L’obiettivo progressivamente si restringe e si fissa sulla storia così come è letta attraverso il prisma della fede. Entrano, così, in scena gli attori fondamentali, l’Israele biblico e Gesù Cristo («tutto da Israele, tutto da Dio»), la Legge sinaitica e il Vangelo, il popolo dell’alleanza con Dio e la Chiesa, il Decalogo e il comandamento dell’amore, i libri sacri e così via. In primo piano vengono, infine, messi a fuoco, da un lato, il dialogo orante con Dio (la preghiera) con tutta la sua articolazione esistenziale e, d’altro lato, ci si affaccia sulla morte, il giudizio e l’oltrevita. Il tutto spiegato sempre in modo piano e trasparente, in uno stile quasi narrativo, così da evitare il genere pedante di un catechismo capace di creare reazioni allergiche nei due interlocutori, il marito agnostico e la moglie non praticante.
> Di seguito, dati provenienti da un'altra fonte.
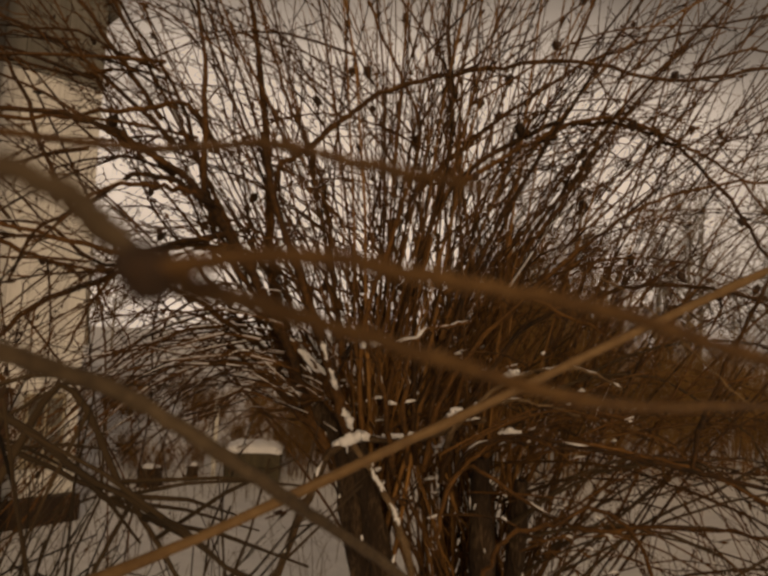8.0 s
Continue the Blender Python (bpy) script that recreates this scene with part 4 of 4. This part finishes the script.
# ---- the neighbouring shrub whose shoots hang before the lens ----
near = thing("young_shrub", (-0.5, 0.62, 0), "young shrub with smooth tan shoots close to the camera", "shrub")
NEAR_SHOOTS = [
    # control points from the ground or the fork to the tip, thick and thin radius
    ([(-0.5, 0.62, -0.1), (-0.48, 0.64, 0.9), (-0.36, 0.64, 1.5), (-0.2, 0.55, 1.69), (-0.026, 0.532, 1.779), (0.04, 0.54, 1.811), (0.08, 0.545, 1.831), (0.118, 0.55, 1.849)], 0.0056, 0.001),
    ([(-0.52, 0.58, -0.1), (-0.53, 0.52, 1.0), (-0.42, 0.46, 1.7), (-0.2, 0.425, 1.815), (-0.08, 0.4165, 1.83), (-0.035, 0.415, 1.8305), (-0.0088, 0.4148, 1.8291), (-0.0033, 0.4148, 1.8281), (-0.0016, 0.4149, 1.827), (0.001, 0.4145, 1.825)], 0.0065, 0.0005),
    ([(0.0005, 0.4139, 1.8249), (0.0012, 0.4139, 1.825), (0.0056, 0.4171, 1.8261), (0.012, 0.4208, 1.8258), (0.0221, 0.4265, 1.8248), (0.0353, 0.4323, 1.8222), (0.05, 0.44, 1.8208)], 0.00042, 0.0004),
    ([(0.0004, 0.4142, 1.8247), (0.0012, 0.4165, 1.8247), (0.0049, 0.4241, 1.8239), (0.0129, 0.4289, 1.8218), (0.0264, 0.438, 1.8188), (0.0565, 0.4635, 1.8172)], 0.00048, 0.00045),
    ([(-0.51, 0.6, -0.1), (-0.5, 0.54, 0.9), (-0.36, 0.46, 1.7), (-0.16, 0.425, 1.835), (-0.07, 0.428, 1.837), (-0.045, 0.436, 1.831), (-0.0305, 0.4456, 1.824), (-0.0265, 0.4533, 1.8201), (-0.0182, 0.4626, 1.8156), (-0.0088, 0.47, 1.8082), (0.0001, 0.4847, 1.7981), (0.014, 0.5115, 1.7811), (0.0326, 0.5434, 1.7564)], 0.0065, 0.0008),
    ([(-0.49, 0.62, -0.1), (-0.5, 0.6, 0.9), (-0.4, 0.54, 1.7), (-0.2, 0.51, 1.85), (-0.1, 0.49, 1.852), (-0.05, 0.475, 1.848), (-0.018, 0.4574, 1.8415), (-0.0075, 0.4476, 1.8391), (0.0005, 0.4389, 1.8371), (0.0065, 0.432, 1.8342), (0.011, 0.4271, 1.8322), (0.0148, 0.4248, 1.831)], 0.006, 0.00036),
]
for k, (ctrl, r0, r1) in enumerate(NEAR_SHOOTS):
    rng = random.Random(600 + k)
    pts = smooth_path(ctrl, 7)
    rad, reach = [], 0.0
    for i in range(len(pts) - 1, -1, -1):
        rad.insert(0, (r1 + (r0 - r1) * min(1.0, reach / 1.7) ** 1.4) * (1 + 0.06 * rng.uniform(-1, 1)) * (1.13 if i % 6 == 3 else 1.0))
        reach += (pts[i] - pts[i - 1]).length if i else 0
    rad[-1] *= 0.4
    rad[-2] *= 0.65
    rad[-3] *= 0.8
    pts = jitter(pts, 0.00006, rng)
    tb = Tubes()
    tb.add(pts, rad, 12)
    ob = part("shoot", tb.mesh("shoot", (pale_bark, grey_shoot_bark, shoot_bark, shoot_bark, grey_shoot_bark, shoot_bark)[k]), near)
    ob.location = -near.location


def shoot_knot(place, r):
    """The rough dark bud scar where three shoots part."""
    bm = bmesh.new()
    bmesh.ops.create_icosphere(bm, subdivisions=3, radius=r)
    for v in bm.verts:
        v.co *= 1 + 0.28 * noise.noise(v.co * 1400) + 0.18 * noise.noise(v.co * 3200)
    me = from_bm("bud_scar", bm, fruit_skin)
    me.polygons.foreach_set("use_smooth", [True] * len(me.polygons))
    ob = part("bud_scar", me, near, "dark rough bud scar")
    ob.location = Vector(place) - near.location


shoot_knot((0.0008, 0.4142, 1.8249), 0.00105)


def make_low_shoots():
    """Thin dark shoots of the young shrub that branch below eye level."""
    rng = random.Random(640)
    for k in range(40):
        x, y = rng.uniform(-0.62, -0.36), rng.uniform(0.66, 0.95)
        top = Vector((rng.uniform(-0.5, -0.08), rng.uniform(0.68, 1.05), rng.uniform(1.5, 1.82)))
        foot = Vector((x, y, -0.1))
        bow = Vector((rng.uniform(-0.12, 0.02), 0, 0))
        pts = jitter(smooth_path([foot, foot.lerp(top, 0.45) + bow, foot.lerp(top, 0.78) + bow * 0.7, top], 6), 0.004, rng)
        tb = Tubes()
        tb.add(pts, taper(0.0042, 0.0011, len(pts), 0.1, rng), 6)
        n = len(pts) - 1
        for c in range(rng.randint(5, 8)):
            i = rng.randrange(n // 2, n)
            d = (pts[i + 1] - pts[i]).normalized() * rng.uniform(0.4, 1.0) + Vector((rng.gauss(0, 0.6), rng.gauss(0, 0.5), rng.gauss(0.05, 0.4)))
            e = d.normalized() * rng.uniform(0.07, 0.24)
            tw = jitter([pts[i], pts[i] + e * 0.35, pts[i] + e * 0.7 + Vector((0, 0, 0.006)), pts[i] + e], 0.003, rng)
            tb.add(tw, [0.0014, 0.0012, 0.001, 0.0006], 4)
            f = e * rng.uniform(0.3, 0.5) + Vector((rng.gauss(0, 0.03), rng.gauss(0, 0.03), rng.gauss(0, 0.03)))
            tb.add([tw[2], tw[2] + f * 0.5, tw[2] + f], [0.0009, 0.0007, 0.0004], 3)
        ob = part("shoot", tb.mesh("shoot", brush_bark), near, "thin dark branching shoot")
        ob.location = -near.location


make_low_shoots()


def make_dark_arches():
    """Dark shoots of the young shrub that rise, bend over and hang below eye level."""
    for k, (top, tip) in enumerate((((-0.24, 0.74, 1.772), (-0.05, 0.75, 1.69)), ((-0.19, 0.79, 1.775), (-0.1, 0.8, 1.665)), ((-0.3, 0.84, 1.735), (-0.13, 0.84, 1.69)))):
        rng = random.Random(660 + k)
        top, tip = Vector(top), Vector(tip)
        foot = Vector((-0.5 + 0.03 * k, 0.7 + 0.03 * k, -0.1))
        pts = jitter(smooth_path([foot, foot.lerp(top, 0.5) + Vector((-0.06, 0, 0)), foot.lerp(top, 0.85) + Vector((-0.03, 0, 0.02)), top, top.lerp(tip, 0.55) + Vector((0, 0, 0.012)), tip], 6), 0.0015, rng)
        tb = Tubes()
        tb.add(pts, taper(0.0042, 0.0013, len(pts), 0.1, rng), 8)
        for c in range(5):
            i = rng.randrange(len(pts) * 2 // 3, len(pts) - 1)
            e = ((pts[i + 1] - pts[i]).normalized() * rng.uniform(0.5, 1.0) + Vector((rng.gauss(0, 0.4), rng.gauss(0, 0.4), rng.gauss(0, 0.5)))).normalized() * rng.uniform(0.05, 0.13)
            tb.add([pts[i], pts[i] + e * 0.5 + Vector((0, 0, 0.004)), pts[i] + e], [0.0016, 0.0013, 0.0007], 5)
        ob = part("shoot", tb.mesh("shoot", brush_bark), near, "dark arching shoot")
        ob.location = -near.location


make_dark_arches()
È, quindi, un testo che - oltre a mirare al mondo della formazione ecclesiale attraverso l’affresco delle figure, dei simboli e dei temi della fede - si rivolge anche a chi desidera ritrovare le ormai sepolte radici della sua vita personale o scoprire un orizzonte forse ignoto, tutt’altro che ingenuo, bigotto o clericale.